Eventually everyone settles and our table eagerly anticipates a couple of bottles of the well chilled arriving. Not so fast... first, there is the first dance. and, it seems to go on forever... and, the song is massacred by (hide your eyes) Celine Dion. It is utterly ghastly. Our entire table starts glancing around expectantly for waiters and waitresses bearing down on us with bottles. Once again, not so fast.
Because… next up is some kind of communal dance which – so the mic-brandishing mc informs us in a scarily loud voice – we shall be ‘sharing’ this with the happy couple. With a half decent bottle of the well-chilled on the near-horizon, I lead the charge to the dance-floor and we all we scurry around, treading on everyone's toes to another unidentifiable but equally abysmal song and scuttle back to our table as fast as possible.

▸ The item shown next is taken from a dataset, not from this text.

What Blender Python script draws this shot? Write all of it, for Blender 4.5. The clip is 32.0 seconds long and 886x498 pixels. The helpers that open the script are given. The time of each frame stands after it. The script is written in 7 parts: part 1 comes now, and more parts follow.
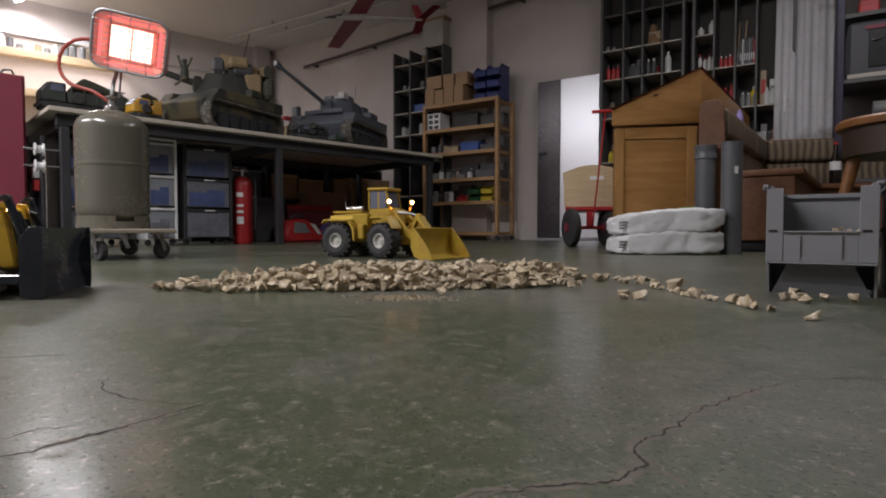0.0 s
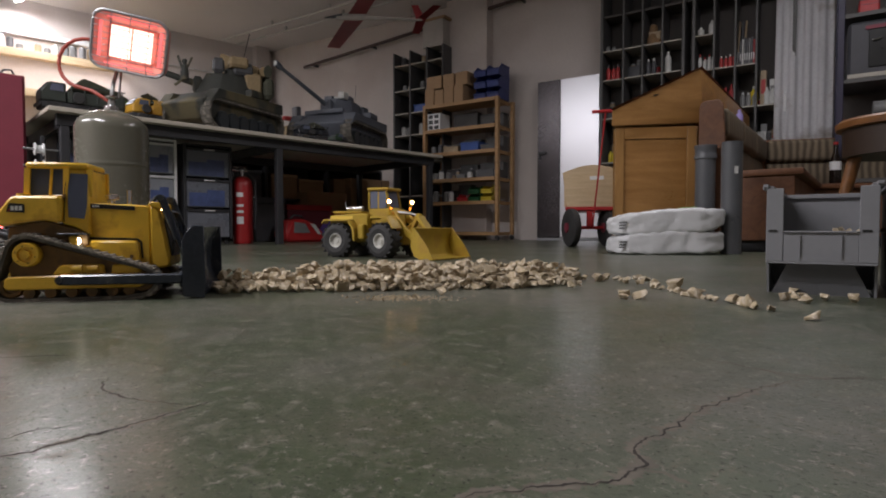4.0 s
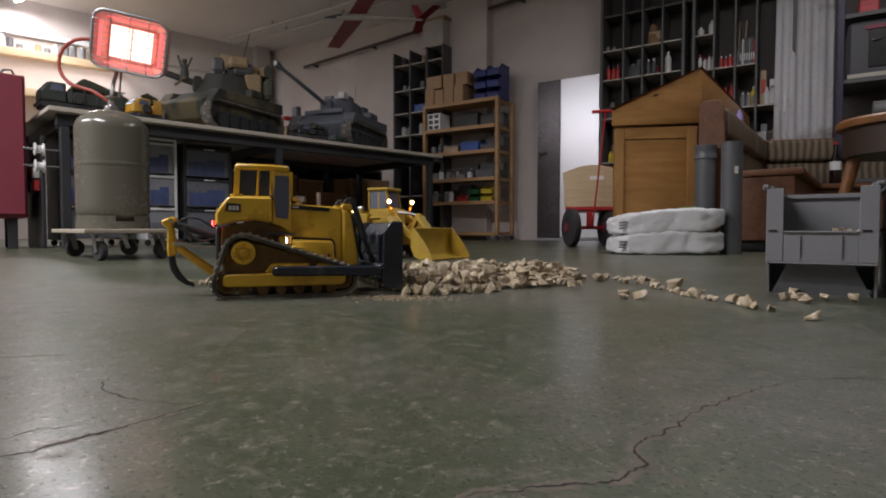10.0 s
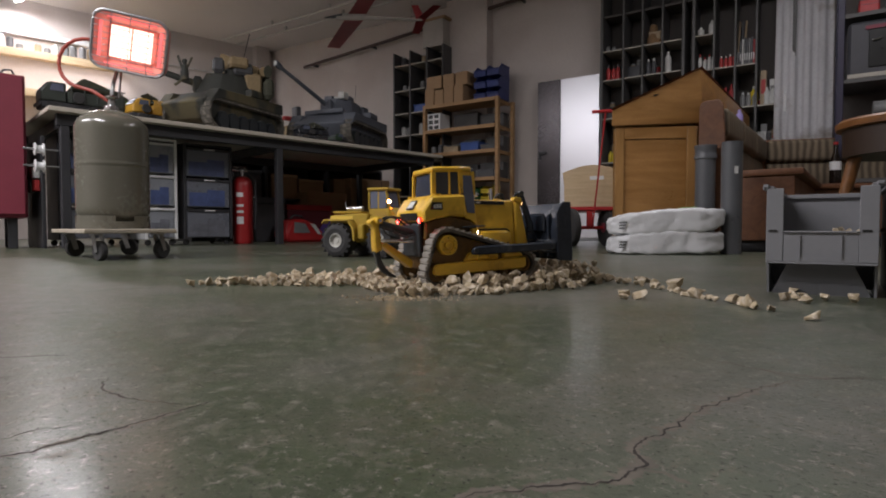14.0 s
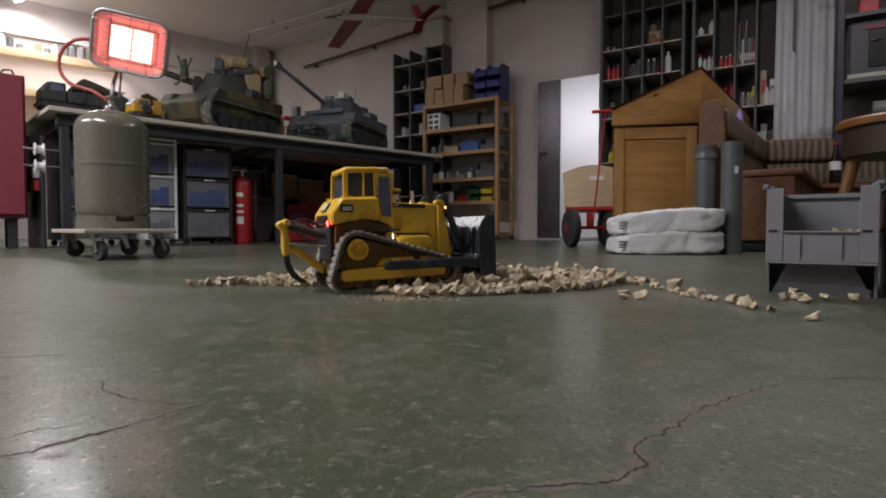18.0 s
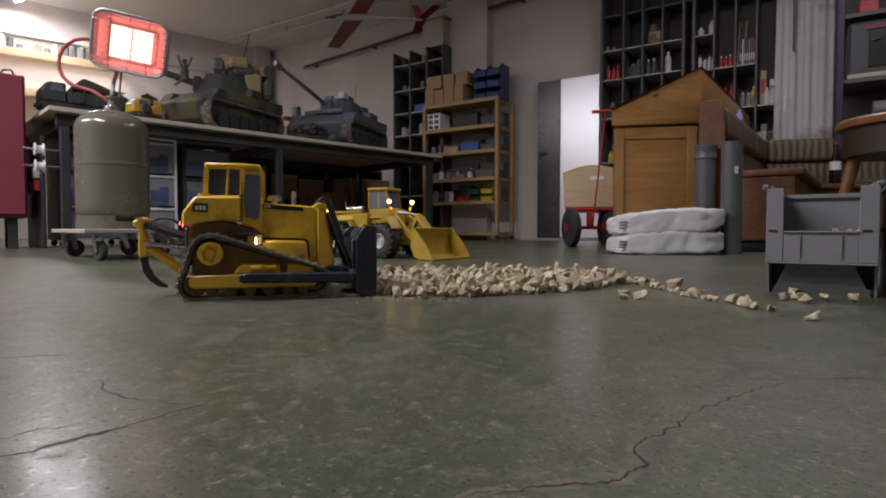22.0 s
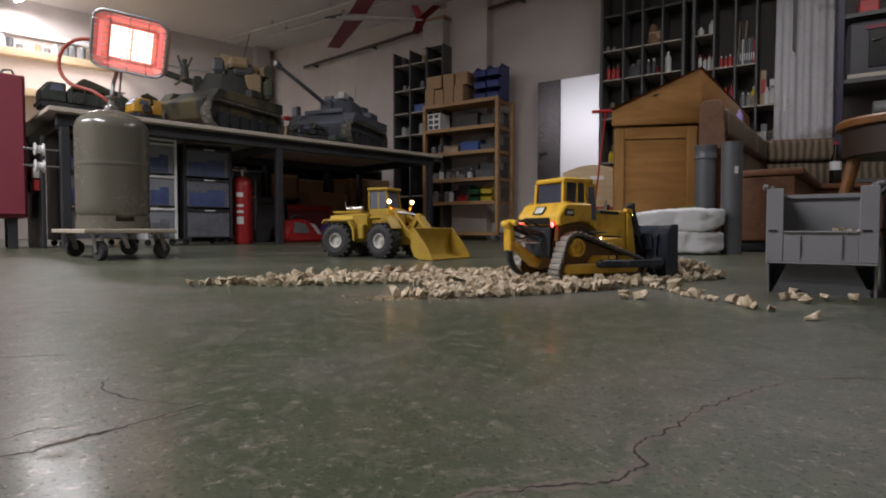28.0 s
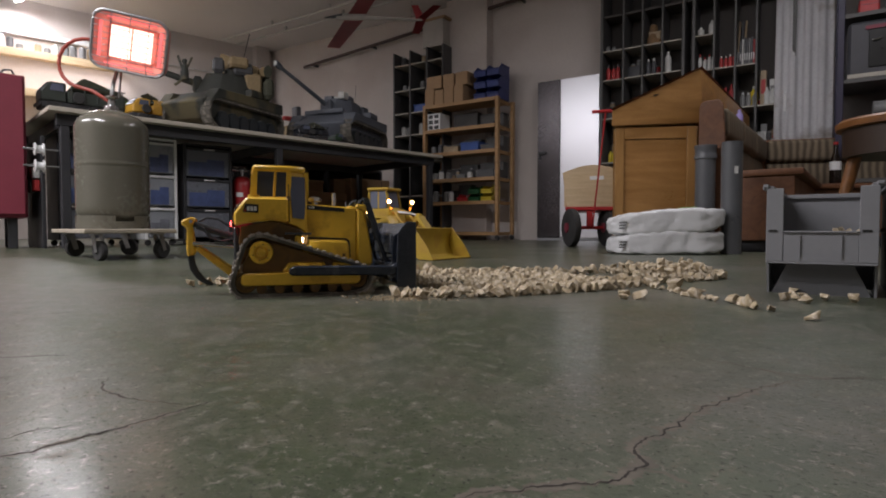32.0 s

The waitress arrives with one bottle.
Clearly this isn't half good enough, dancing gives one a bit of a thirst – and she is despatched post-haste straight back to the ice-bucket with a request that she brings a further three. In the meantime, food is served.
Within forty minutes, three from our table together with the best man are praying to the porcelain-lavatory-god under lock and key in the ladies and men’s cubicles.
Following this minor incursion into the good-natured proceedings came not just the ceremony of ‘throwing the garter’ (which, thankfully, I missed, having wandered outside to ingest a much-needed gasper) but, another treasure which the mc announced as... people touching. Now, bride and groom doing the old table hopping routine I get but... this, to my ears, was one announcement too far.
There were more speeches, mostly of the random variety and quite a bit more hip-shimmying... but the final furlong was, mercifully, in sight.
The only wedding speech I can remember was actually relayed to me second hand – this delight occurring many, many moons ago: friend X was to be second-time around married to a rather fetching blonde filly… everyone is gathered… the trough has been emptied and, on full stomachs, the speeches begin. The best man – who has flown in from Australia and landed but a day before – is suffering from jet lag and stumbles over his words like a man who has quaffed three too many Valium. Ultimately he gets to the end of his piece of paper and proposes the toast… to the happy couple… only… using the name of the groom and… his first wife.
Twenty-four hours later everyone has miraculously recovered but, my passport (always kinda handy to have about one’s person as a means of identification and so forth) is nowhere to be found… forty-eight hours further on and bride and groom are back from their honeymoon and at the bride’s mother’s bedside; she’s become dangerously ill and within a further moon and sun rotation, has (sadly) nipped off to be met by St. Peter at the pearly gates. Fast forward a further ninety hours and my ‘phone joins the passport on the missing list.
Annoying as this may have been, I stand by what I said about the rejuvenating power of salt-water.
The very same day, I come across this saying: Life is not about waiting for the storm to pass but to learn dancing in the rain.